Edwina at the Longines Global Champions Tour of Chantilly 2013. Photo: Stefano Grasso/GCT

“Well I’ve been prepared for some time now so it was maybe easier like this to let it sink in,” confided Tops-Alexander. “But I always try to see the positive sides of everything and remember all the good moments that we had together. I actually wasn’t so emotionally upset during the ceremony because I knew his time was up. I’m very happy to see Itôt finish his career on the top and to have a wonderful life now at our stables.”

So with Itôt now enjoying the paddock, Tops-Alexander now turns her attention to a new horse, but with the same old ambitions.

“The main goals are to try to win the Global Champions Tour final again and to get on the podium for the World Championships this year,” she said. “So a lot of big goals I have to fulfill.”

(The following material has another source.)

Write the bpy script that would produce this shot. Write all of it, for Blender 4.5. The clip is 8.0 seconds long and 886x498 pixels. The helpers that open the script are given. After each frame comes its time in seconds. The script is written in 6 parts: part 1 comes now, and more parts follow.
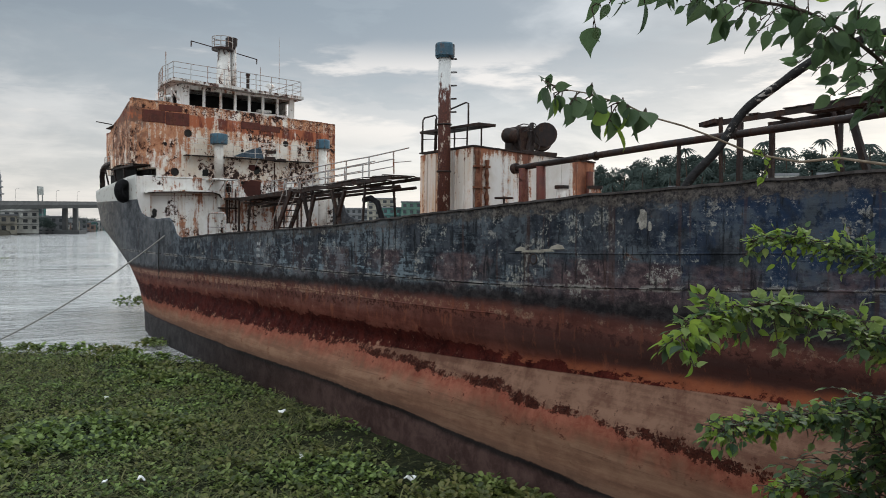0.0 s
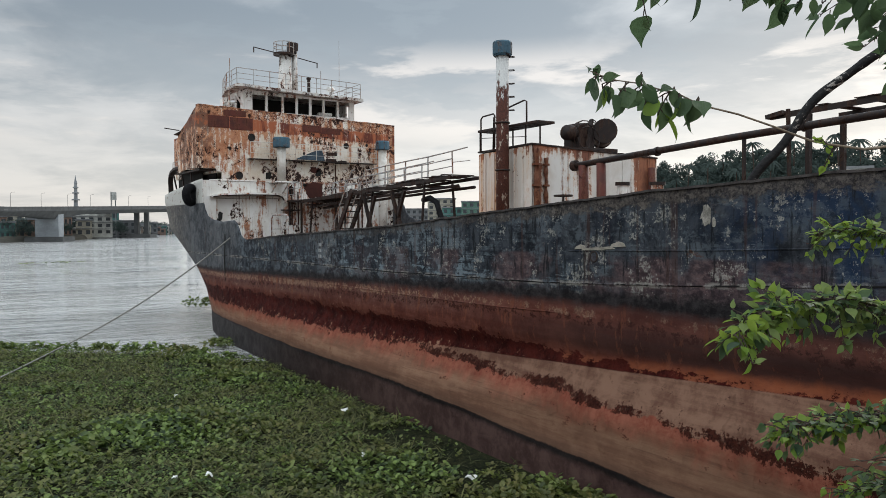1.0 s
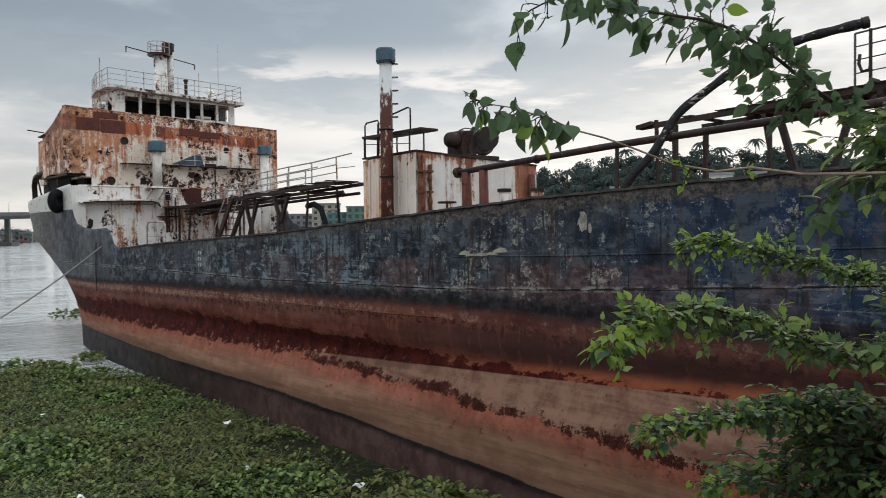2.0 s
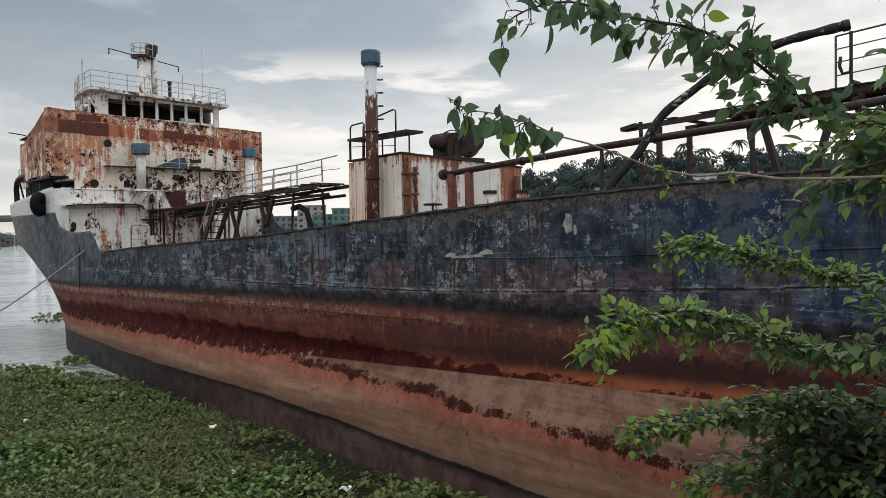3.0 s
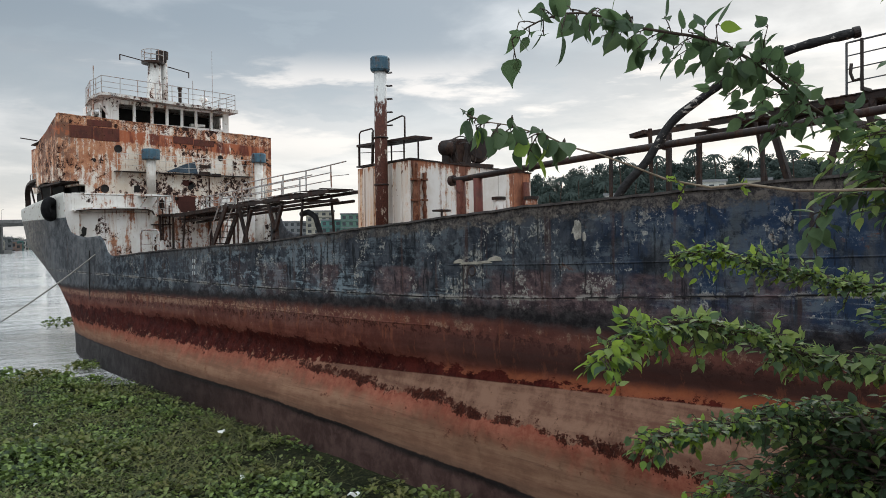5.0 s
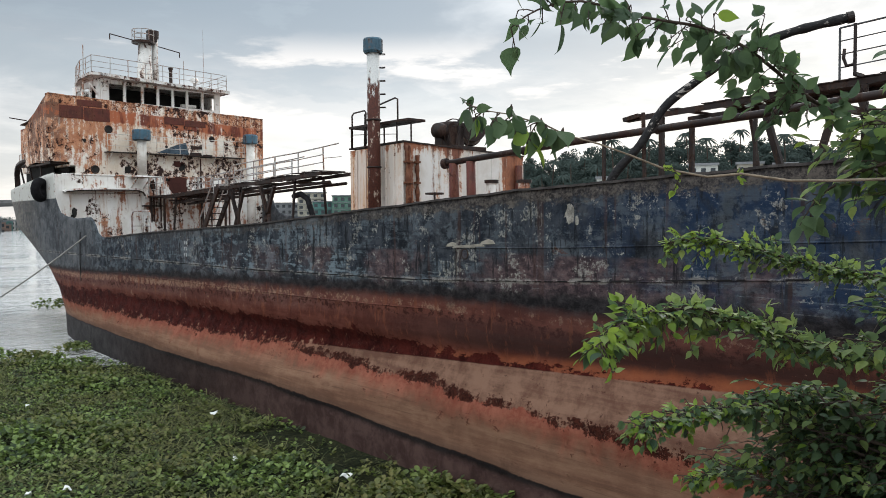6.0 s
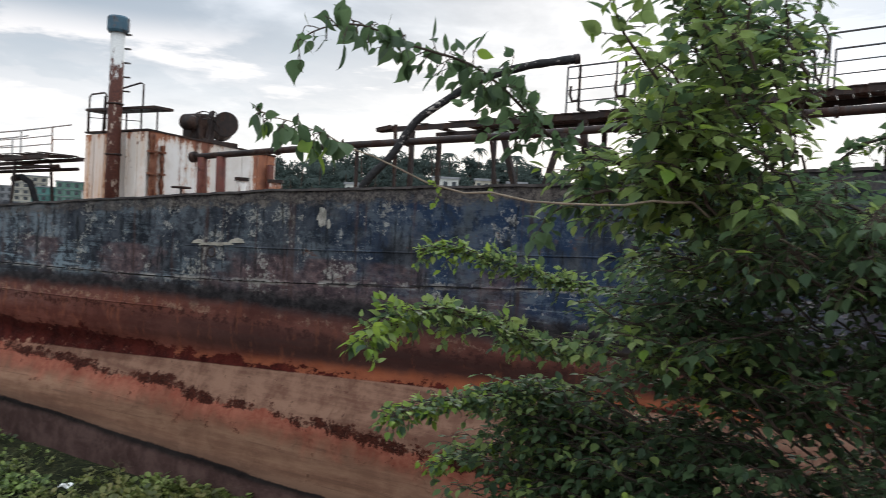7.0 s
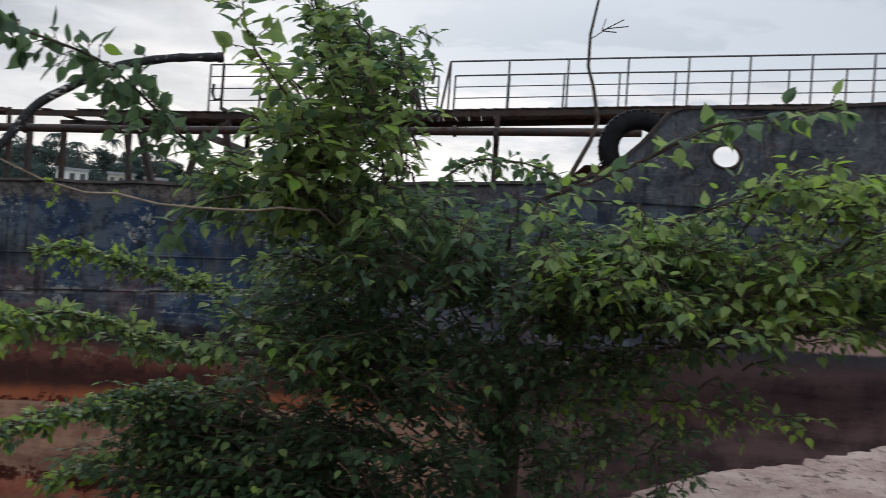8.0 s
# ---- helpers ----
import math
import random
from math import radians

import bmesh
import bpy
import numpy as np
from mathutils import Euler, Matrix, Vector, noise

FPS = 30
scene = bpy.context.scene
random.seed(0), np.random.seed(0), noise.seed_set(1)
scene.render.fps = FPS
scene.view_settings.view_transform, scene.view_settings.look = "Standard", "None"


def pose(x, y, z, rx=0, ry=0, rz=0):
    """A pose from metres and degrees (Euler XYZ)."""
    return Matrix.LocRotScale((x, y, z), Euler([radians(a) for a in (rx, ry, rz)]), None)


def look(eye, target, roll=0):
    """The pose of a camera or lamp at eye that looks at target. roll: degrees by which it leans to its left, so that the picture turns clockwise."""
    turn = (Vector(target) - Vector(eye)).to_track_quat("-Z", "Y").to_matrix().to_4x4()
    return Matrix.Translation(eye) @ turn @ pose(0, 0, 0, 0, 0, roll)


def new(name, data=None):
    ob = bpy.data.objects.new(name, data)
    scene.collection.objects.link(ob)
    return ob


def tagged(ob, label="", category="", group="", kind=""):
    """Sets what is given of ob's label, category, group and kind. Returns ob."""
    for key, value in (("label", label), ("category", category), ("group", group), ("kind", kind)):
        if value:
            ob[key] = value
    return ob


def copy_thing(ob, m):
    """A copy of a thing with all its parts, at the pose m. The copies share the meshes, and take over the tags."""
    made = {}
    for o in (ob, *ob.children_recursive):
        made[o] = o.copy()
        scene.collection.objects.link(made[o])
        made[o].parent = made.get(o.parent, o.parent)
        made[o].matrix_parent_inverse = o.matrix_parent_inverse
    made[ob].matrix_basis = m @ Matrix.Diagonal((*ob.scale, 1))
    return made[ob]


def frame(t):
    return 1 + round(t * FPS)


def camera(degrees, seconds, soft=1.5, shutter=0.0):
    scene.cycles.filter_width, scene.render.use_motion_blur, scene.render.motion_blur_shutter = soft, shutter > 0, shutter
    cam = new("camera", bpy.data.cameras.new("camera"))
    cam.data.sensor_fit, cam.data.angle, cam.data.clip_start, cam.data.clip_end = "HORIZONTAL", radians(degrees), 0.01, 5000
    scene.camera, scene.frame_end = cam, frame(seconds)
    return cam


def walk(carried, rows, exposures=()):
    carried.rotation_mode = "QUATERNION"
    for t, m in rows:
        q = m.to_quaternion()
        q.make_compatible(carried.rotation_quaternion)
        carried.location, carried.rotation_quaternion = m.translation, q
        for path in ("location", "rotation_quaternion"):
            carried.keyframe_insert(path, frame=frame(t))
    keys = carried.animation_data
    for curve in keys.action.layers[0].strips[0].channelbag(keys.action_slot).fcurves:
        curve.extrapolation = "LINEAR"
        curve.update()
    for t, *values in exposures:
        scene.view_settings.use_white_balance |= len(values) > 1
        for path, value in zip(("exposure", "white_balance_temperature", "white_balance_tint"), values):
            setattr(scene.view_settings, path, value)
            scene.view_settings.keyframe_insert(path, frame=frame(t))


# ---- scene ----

cam = camera(58.92, 8.0, soft=0.7, shutter=0.18)
# seconds, place, yaw, pitch, roll; water lies at z = 0, the ship along y, its stern at +y
PATH = (
    (0.0, -0.01, 0.077, 5.849, -36.91, -1.66, -0.53),
    (0.1, -0.002, 0.079, 5.847, -36.06, -1.68, -0.45),
    (0.2, 0.005, 0.082, 5.846, -34.87, -1.69, -0.37),
    (0.3, 0.013, 0.085, 5.844, -34.37, -1.7, -0.3),
    (0.5, 0.028, 0.09, 5.841, -33.45, -1.72, -0.14),
    (0.7, 0.031, 0.081, 5.839, -32.95, -1.71, -0.0),
    (1.0, 0.035, 0.068, 5.836, -32.5, -1.7, 0.2),
    (1.25, 0.037, 0.053, 5.85, -32.5, -1.6, 0.3),
    (1.5, 0.038, 0.037, 5.865, -33.1, -1.51, 0.39),
    (1.6, 0.033, 0.034, 5.868, -34.5, -1.49, 0.44),
    (1.7, 0.029, 0.031, 5.871, -35.8, -1.47, 0.48),
    (1.8, 0.024, 0.028, 5.875, -38.5, -1.45, 0.52),
    (1.9, 0.019, 0.024, 5.878, -39.7, -1.42, 0.56),
    (2.0, 0.014, 0.021, 5.881, -40.85, -1.4, 0.6),
    (2.2, 0.012, 0.018, 5.884, -41.6, -1.38, 0.64),
    (3.3, 0.002, 0.003, 5.898, -41.9, -1.28, 0.86),
    (3.5, 0.0, -0.0, 5.9, -41.84, -1.27, 0.9),
    (4.0, 0.004, -0.003, 5.898, -41.47, -0.87, 0.82),
    (4.5, 0.016, 0.014, 5.904, -41.32, -0.87, 0.73),
    (4.7, 0.009, 0.014, 5.907, -41.28, -0.85, 0.69),
    (5.8, -0.031, 0.014, 5.928, -41.4, -1.75, 0.5),
    (6.0, -0.038, 0.014, 5.931, -41.87, -2.19, 0.42),
    (6.2, -0.08, 0.005, 5.931, -43.4, -2.3, -0.5),
    (6.4, -0.122, -0.005, 5.931, -46.2, -2.31, -1.75),
    (6.5, -0.143, -0.009, 5.931, -48.21, -2.34, -2.17),
    (7.0, -0.3, -0.064, 5.927, -60.22, -1.55, -2.98),
    (7.5, -0.435, -0.137, 5.923, -72.14, -0.86, -3.38),
    (8.0, -0.451, -0.179, 5.944, -85.79, 0.12, -4.05),
)
walk(cam, [(t, pose(x, y, z, 90 + p, r, yaw)) for t, x, y, z, yaw, p, r in PATH],
     [(0.0, 0.14, 6500, 10), (3.5, 0.22, 6500, 10), (4.7, 0.26, 6500, 10), (5.8, 0.42, 6500, 10), (6.5, 0.56, 6500, 11), (7.1, 0.46, 6350, 12), (7.5, 0.34, 6300, 12), (8.0, 0.16, 6250, 12)])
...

But with so much already accomplished over the course of a stellar decade-long pro career, how does Tops-Alexander keep her focus on the task at hand?

“I try to just take one step at a time but of course becoming number one in the world ranking list has always been a goal,” Tops-Alexander told Sportette. “I don’t feel at all any added pressure because I’m human and we all make mistakes.

Edwina with husband Jan Tops at Longines Global Champions Tour of Doha 2013. Photo: Stefano Grasso/GCT

Edwina with husband Jan Tops at Longines Global Champions Tour of Doha 2013. Photo: Stefano Grasso/GCT

“I think this is why people respect me because I’m not afraid to have a bad day because at the end that’s what make you a better athlete. To be able to flight back again is hard but I love challenges.

“I always want to get the message across that no matter what you want to succeed in in life everything is possible. I really believe in this strongly.

“I know in life that when you have a passion there is often success at the end of the road.”

The ninth round of the LGCT commences on July 25-27 in Chantilly, France, before returning to Tops-Alexander’s former European base of Valkenswaard for round 10 from August 1-3. London (Aug. 14-16), Lausanne (Sept. 12-14), Vienna (Sept. 18-21) and Doha (Nov. 13-15) close out the remaining LGCT schedule.